** What you will do **
Restate each line word for word. Leave out every picture.

═══ Source material

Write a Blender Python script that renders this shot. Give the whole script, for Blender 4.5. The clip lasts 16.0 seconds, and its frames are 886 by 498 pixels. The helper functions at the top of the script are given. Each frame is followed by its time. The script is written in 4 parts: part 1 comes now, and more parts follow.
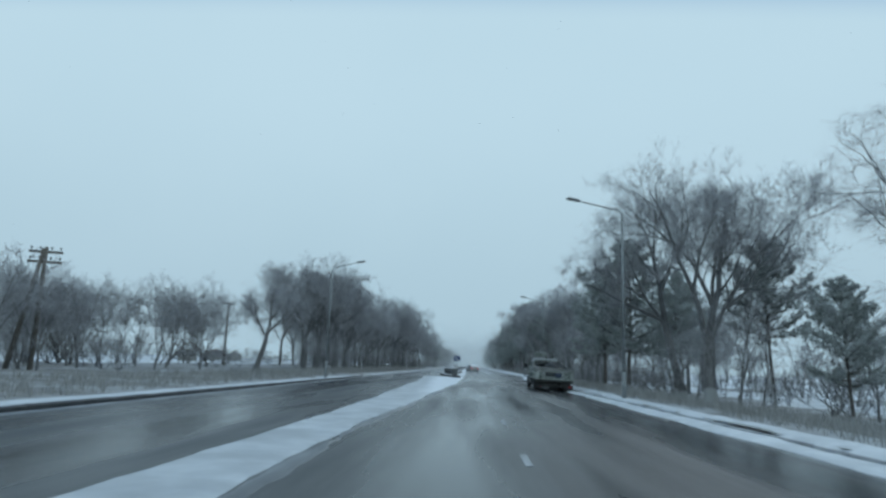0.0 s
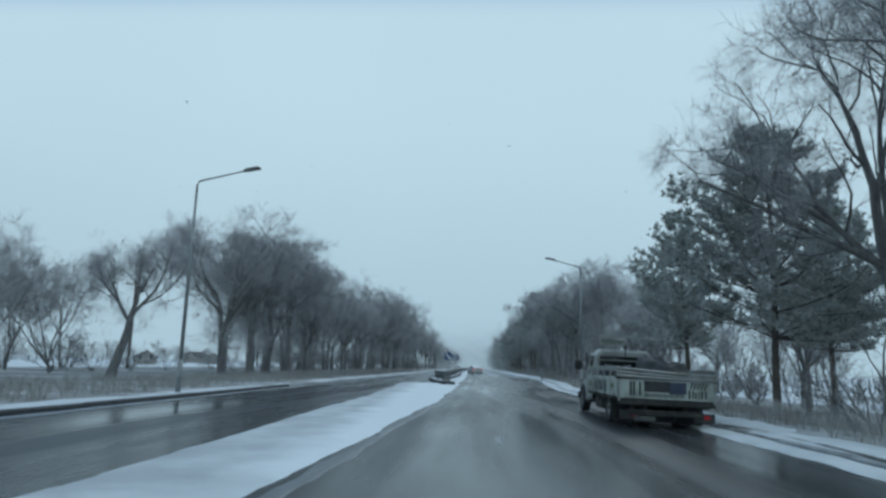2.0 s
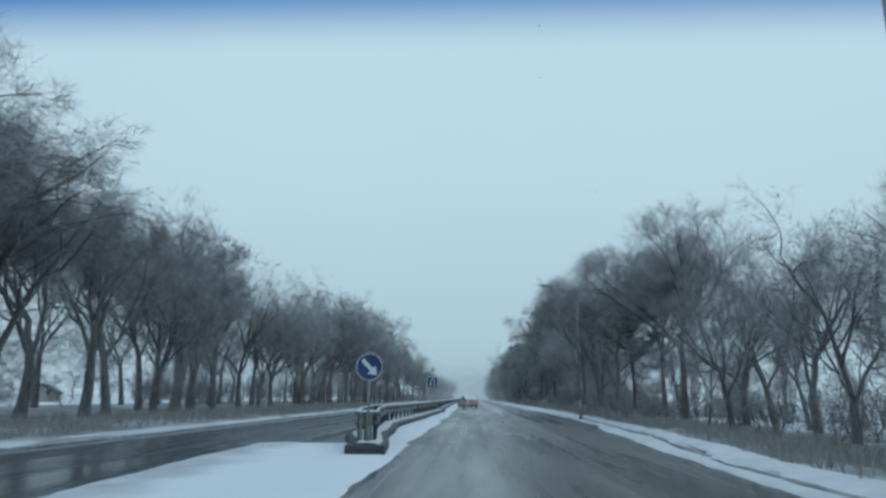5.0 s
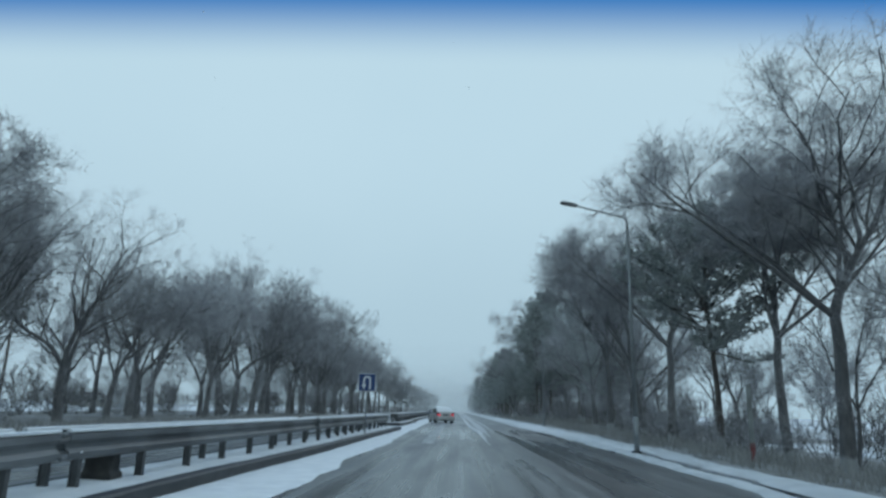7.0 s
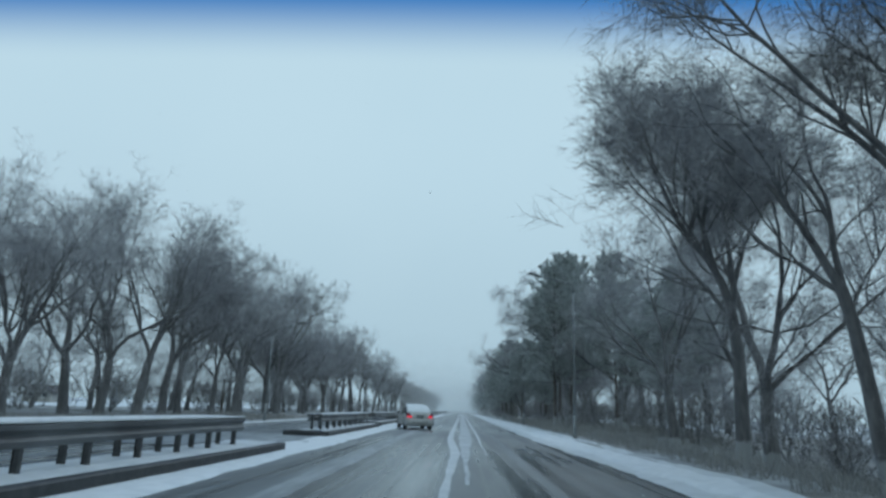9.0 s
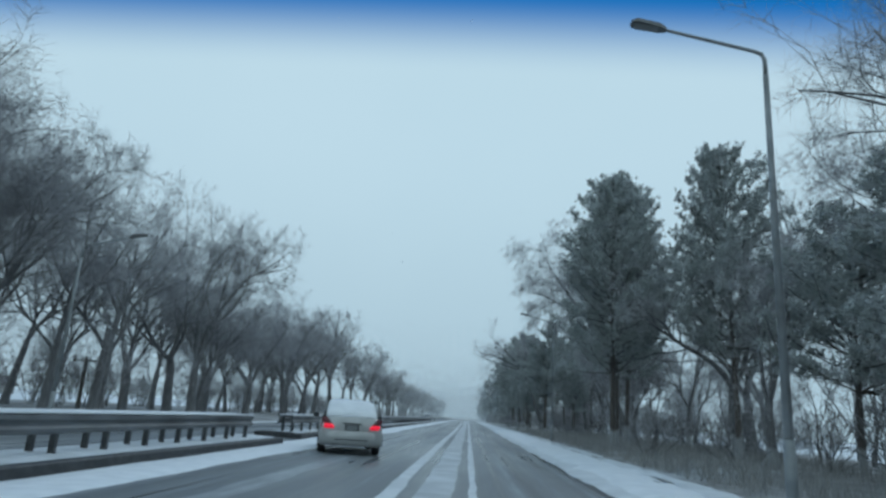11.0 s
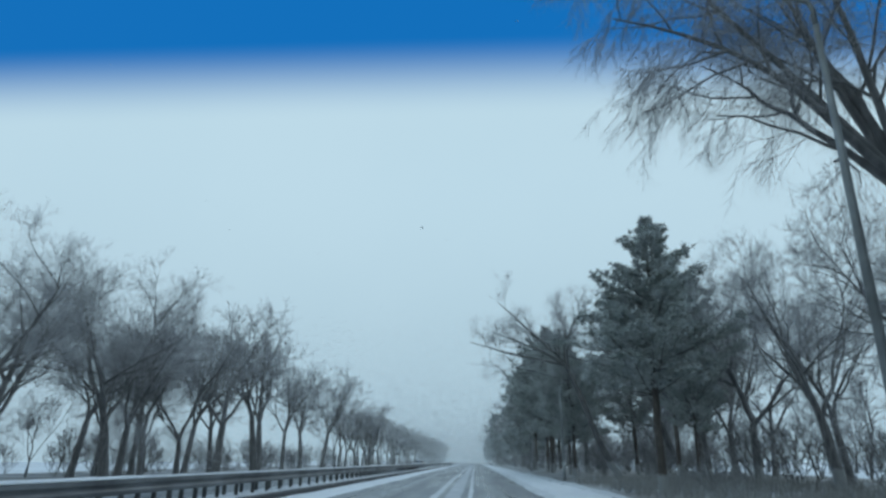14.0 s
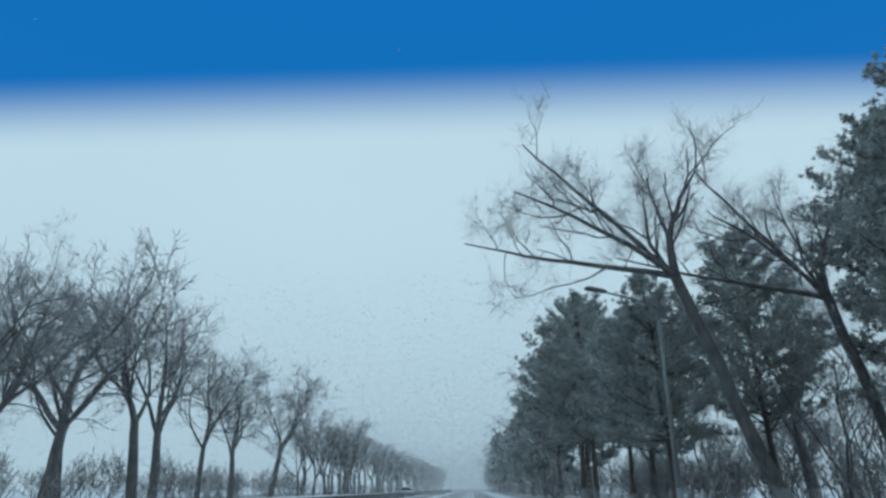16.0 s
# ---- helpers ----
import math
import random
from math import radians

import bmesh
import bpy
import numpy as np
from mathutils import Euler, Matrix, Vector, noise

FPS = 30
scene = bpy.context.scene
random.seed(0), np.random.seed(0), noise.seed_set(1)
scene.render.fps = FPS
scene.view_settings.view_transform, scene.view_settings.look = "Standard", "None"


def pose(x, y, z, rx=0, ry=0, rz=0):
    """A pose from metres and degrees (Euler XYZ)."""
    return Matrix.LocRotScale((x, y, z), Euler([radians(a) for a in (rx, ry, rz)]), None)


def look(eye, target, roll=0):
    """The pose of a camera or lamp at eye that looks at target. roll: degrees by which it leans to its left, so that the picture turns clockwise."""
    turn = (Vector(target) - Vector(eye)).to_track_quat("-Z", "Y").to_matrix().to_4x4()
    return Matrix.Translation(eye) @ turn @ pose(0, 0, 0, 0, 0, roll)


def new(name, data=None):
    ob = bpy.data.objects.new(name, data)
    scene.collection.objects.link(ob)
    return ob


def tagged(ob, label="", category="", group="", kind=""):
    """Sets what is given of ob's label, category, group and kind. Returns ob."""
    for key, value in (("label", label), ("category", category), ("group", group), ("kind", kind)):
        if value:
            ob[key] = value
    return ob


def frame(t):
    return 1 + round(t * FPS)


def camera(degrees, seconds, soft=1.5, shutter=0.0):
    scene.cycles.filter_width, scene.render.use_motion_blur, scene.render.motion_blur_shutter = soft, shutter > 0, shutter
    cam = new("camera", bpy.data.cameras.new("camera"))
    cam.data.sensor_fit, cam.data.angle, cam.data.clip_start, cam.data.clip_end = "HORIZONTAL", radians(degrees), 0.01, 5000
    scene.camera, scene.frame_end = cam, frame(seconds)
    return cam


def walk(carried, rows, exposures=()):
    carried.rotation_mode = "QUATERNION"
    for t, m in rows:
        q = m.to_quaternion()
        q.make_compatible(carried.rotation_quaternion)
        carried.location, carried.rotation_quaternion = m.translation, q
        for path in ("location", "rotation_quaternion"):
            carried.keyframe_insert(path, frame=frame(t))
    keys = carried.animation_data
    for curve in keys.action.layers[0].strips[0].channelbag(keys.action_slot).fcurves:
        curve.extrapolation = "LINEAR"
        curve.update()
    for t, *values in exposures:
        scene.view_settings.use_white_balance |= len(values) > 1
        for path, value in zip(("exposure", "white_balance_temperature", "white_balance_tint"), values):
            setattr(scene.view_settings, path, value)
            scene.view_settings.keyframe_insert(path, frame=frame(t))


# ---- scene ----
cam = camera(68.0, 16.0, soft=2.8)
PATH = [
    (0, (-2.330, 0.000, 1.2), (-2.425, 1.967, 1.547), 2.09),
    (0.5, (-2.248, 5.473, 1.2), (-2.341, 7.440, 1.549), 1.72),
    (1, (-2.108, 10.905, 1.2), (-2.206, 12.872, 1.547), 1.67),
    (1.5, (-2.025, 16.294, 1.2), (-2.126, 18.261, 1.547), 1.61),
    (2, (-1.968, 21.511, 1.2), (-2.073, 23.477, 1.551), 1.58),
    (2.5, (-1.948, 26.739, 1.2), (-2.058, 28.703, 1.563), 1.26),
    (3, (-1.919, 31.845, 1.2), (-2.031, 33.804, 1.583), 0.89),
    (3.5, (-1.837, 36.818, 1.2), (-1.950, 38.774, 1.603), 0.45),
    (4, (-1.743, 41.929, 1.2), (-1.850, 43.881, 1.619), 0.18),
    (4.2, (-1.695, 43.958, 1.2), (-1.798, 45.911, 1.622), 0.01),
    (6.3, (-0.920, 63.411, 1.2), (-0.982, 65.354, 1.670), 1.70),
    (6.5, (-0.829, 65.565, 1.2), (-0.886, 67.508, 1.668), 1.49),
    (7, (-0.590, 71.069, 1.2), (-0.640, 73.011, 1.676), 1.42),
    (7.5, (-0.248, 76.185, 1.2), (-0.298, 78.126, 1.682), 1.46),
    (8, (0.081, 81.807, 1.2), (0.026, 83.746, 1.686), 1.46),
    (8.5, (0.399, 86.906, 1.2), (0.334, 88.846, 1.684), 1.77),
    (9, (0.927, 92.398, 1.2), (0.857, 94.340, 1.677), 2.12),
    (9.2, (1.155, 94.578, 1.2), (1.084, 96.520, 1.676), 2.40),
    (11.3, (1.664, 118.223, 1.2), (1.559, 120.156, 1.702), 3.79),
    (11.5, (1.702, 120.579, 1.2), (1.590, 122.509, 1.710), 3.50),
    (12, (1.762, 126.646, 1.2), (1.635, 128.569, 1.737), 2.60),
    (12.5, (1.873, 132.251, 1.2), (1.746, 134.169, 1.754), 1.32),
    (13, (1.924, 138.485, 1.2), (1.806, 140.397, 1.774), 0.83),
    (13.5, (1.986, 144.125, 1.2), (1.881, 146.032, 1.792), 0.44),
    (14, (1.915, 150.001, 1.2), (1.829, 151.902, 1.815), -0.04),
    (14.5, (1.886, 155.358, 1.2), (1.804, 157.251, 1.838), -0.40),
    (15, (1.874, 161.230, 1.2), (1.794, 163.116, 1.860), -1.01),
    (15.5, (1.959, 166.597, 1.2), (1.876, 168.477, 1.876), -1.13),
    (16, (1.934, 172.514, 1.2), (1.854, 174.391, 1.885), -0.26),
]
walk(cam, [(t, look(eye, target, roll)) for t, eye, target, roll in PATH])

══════

** Reply to the task **
Write a Blender Python script that renders this shot. Give the whole script, for Blender 4.5. The clip lasts 16.0 seconds, and its frames are 886 by 498 pixels. The helper functions at the top of the script are given. Each frame is followed by its time. The script is written in 4 parts: part 1 comes now, and more parts follow.
0.0 s
2.0 s
5.0 s
7.0 s
9.0 s
11.0 s
14.0 s
16.0 s
# ---- helpers ----
import math
import random
from math import radians

import bmesh
import bpy
import numpy as np
from mathutils import Euler, Matrix, Vector, noise

FPS = 30
scene = bpy.context.scene
random.seed(0), np.random.seed(0), noise.seed_set(1)
scene.render.fps = FPS
scene.view_settings.view_transform, scene.view_settings.look = "Standard", "None"


def pose(x, y, z, rx=0, ry=0, rz=0):
    """A pose from metres and degrees (Euler XYZ)."""
    return Matrix.LocRotScale((x, y, z), Euler([radians(a) for a in (rx, ry, rz)]), None)


def look(eye, target, roll=0):
    """The pose of a camera or lamp at eye that looks at target. roll: degrees by which it leans to its left, so that the picture turns clockwise."""
    turn = (Vector(target) - Vector(eye)).to_track_quat("-Z", "Y").to_matrix().to_4x4()
    return Matrix.Translation(eye) @ turn @ pose(0, 0, 0, 0, 0, roll)


def new(name, data=None):
    ob = bpy.data.objects.new(name, data)
    scene.collection.objects.link(ob)
    return ob


def tagged(ob, label="", category="", group="", kind=""):
    """Sets what is given of ob's label, category, group and kind. Returns ob."""
    for key, value in (("label", label), ("category", category), ("group", group), ("kind", kind)):
        if value:
            ob[key] = value
    return ob


def frame(t):
    return 1 + round(t * FPS)


def camera(degrees, seconds, soft=1.5, shutter=0.0):
    scene.cycles.filter_width, scene.render.use_motion_blur, scene.render.motion_blur_shutter = soft, shutter > 0, shutter
    cam = new("camera", bpy.data.cameras.new("camera"))
    cam.data.sensor_fit, cam.data.angle, cam.data.clip_start, cam.data.clip_end = "HORIZONTAL", radians(degrees), 0.01, 5000
    scene.camera, scene.frame_end = cam, frame(seconds)
    return cam


def walk(carried, rows, exposures=()):
    carried.rotation_mode = "QUATERNION"
    for t, m in rows:
        q = m.to_quaternion()
        q.make_compatible(carried.rotation_quaternion)
        carried.location, carried.rotation_quaternion = m.translation, q
        for path in ("location", "rotation_quaternion"):
            carried.keyframe_insert(path, frame=frame(t))
    keys = carried.animation_data
    for curve in keys.action.layers[0].strips[0].channelbag(keys.action_slot).fcurves:
        curve.extrapolation = "LINEAR"
        curve.update()
    for t, *values in exposures:
        scene.view_settings.use_white_balance |= len(values) > 1
        for path, value in zip(("exposure", "white_balance_temperature", "white_balance_tint"), values):
            setattr(scene.view_settings, path, value)
            scene.view_settings.keyframe_insert(path, frame=frame(t))


# ---- scene ----
cam = camera(68.0, 16.0, soft=2.8)
PATH = [
    (0, (-2.330, 0.000, 1.2), (-2.425, 1.967, 1.547), 2.09),
    (0.5, (-2.248, 5.473, 1.2), (-2.341, 7.440, 1.549), 1.72),
    (1, (-2.108, 10.905, 1.2), (-2.206, 12.872, 1.547), 1.67),
    (1.5, (-2.025, 16.294, 1.2), (-2.126, 18.261, 1.547), 1.61),
    (2, (-1.968, 21.511, 1.2), (-2.073, 23.477, 1.551), 1.58),
    (2.5, (-1.948, 26.739, 1.2), (-2.058, 28.703, 1.563), 1.26),
    (3, (-1.919, 31.845, 1.2), (-2.031, 33.804, 1.583), 0.89),
    (3.5, (-1.837, 36.818, 1.2), (-1.950, 38.774, 1.603), 0.45),
    (4, (-1.743, 41.929, 1.2), (-1.850, 43.881, 1.619), 0.18),
    (4.2, (-1.695, 43.958, 1.2), (-1.798, 45.911, 1.622), 0.01),
    (6.3, (-0.920, 63.411, 1.2), (-0.982, 65.354, 1.670), 1.70),
    (6.5, (-0.829, 65.565, 1.2), (-0.886, 67.508, 1.668), 1.49),
    (7, (-0.590, 71.069, 1.2), (-0.640, 73.011, 1.676), 1.42),
    (7.5, (-0.248, 76.185, 1.2), (-0.298, 78.126, 1.682), 1.46),
    (8, (0.081, 81.807, 1.2), (0.026, 83.746, 1.686), 1.46),
    (8.5, (0.399, 86.906, 1.2), (0.334, 88.846, 1.684), 1.77),
    (9, (0.927, 92.398, 1.2), (0.857, 94.340, 1.677), 2.12),
    (9.2, (1.155, 94.578, 1.2), (1.084, 96.520, 1.676), 2.40),
    (11.3, (1.664, 118.223, 1.2), (1.559, 120.156, 1.702), 3.79),
    (11.5, (1.702, 120.579, 1.2), (1.590, 122.509, 1.710), 3.50),
    (12, (1.762, 126.646, 1.2), (1.635, 128.569, 1.737), 2.60),
    (12.5, (1.873, 132.251, 1.2), (1.746, 134.169, 1.754), 1.32),
    (13, (1.924, 138.485, 1.2), (1.806, 140.397, 1.774), 0.83),
    (13.5, (1.986, 144.125, 1.2), (1.881, 146.032, 1.792), 0.44),
    (14, (1.915, 150.001, 1.2), (1.829, 151.902, 1.815), -0.04),
    (14.5, (1.886, 155.358, 1.2), (1.804, 157.251, 1.838), -0.40),
    (15, (1.874, 161.230, 1.2), (1.794, 163.116, 1.860), -1.01),
    (15.5, (1.959, 166.597, 1.2), (1.876, 168.477, 1.876), -1.13),
    (16, (1.934, 172.514, 1.2), (1.854, 174.391, 1.885), -0.26),
]
walk(cam, [(t, look(eye, target, roll)) for t, eye, target, roll in PATH])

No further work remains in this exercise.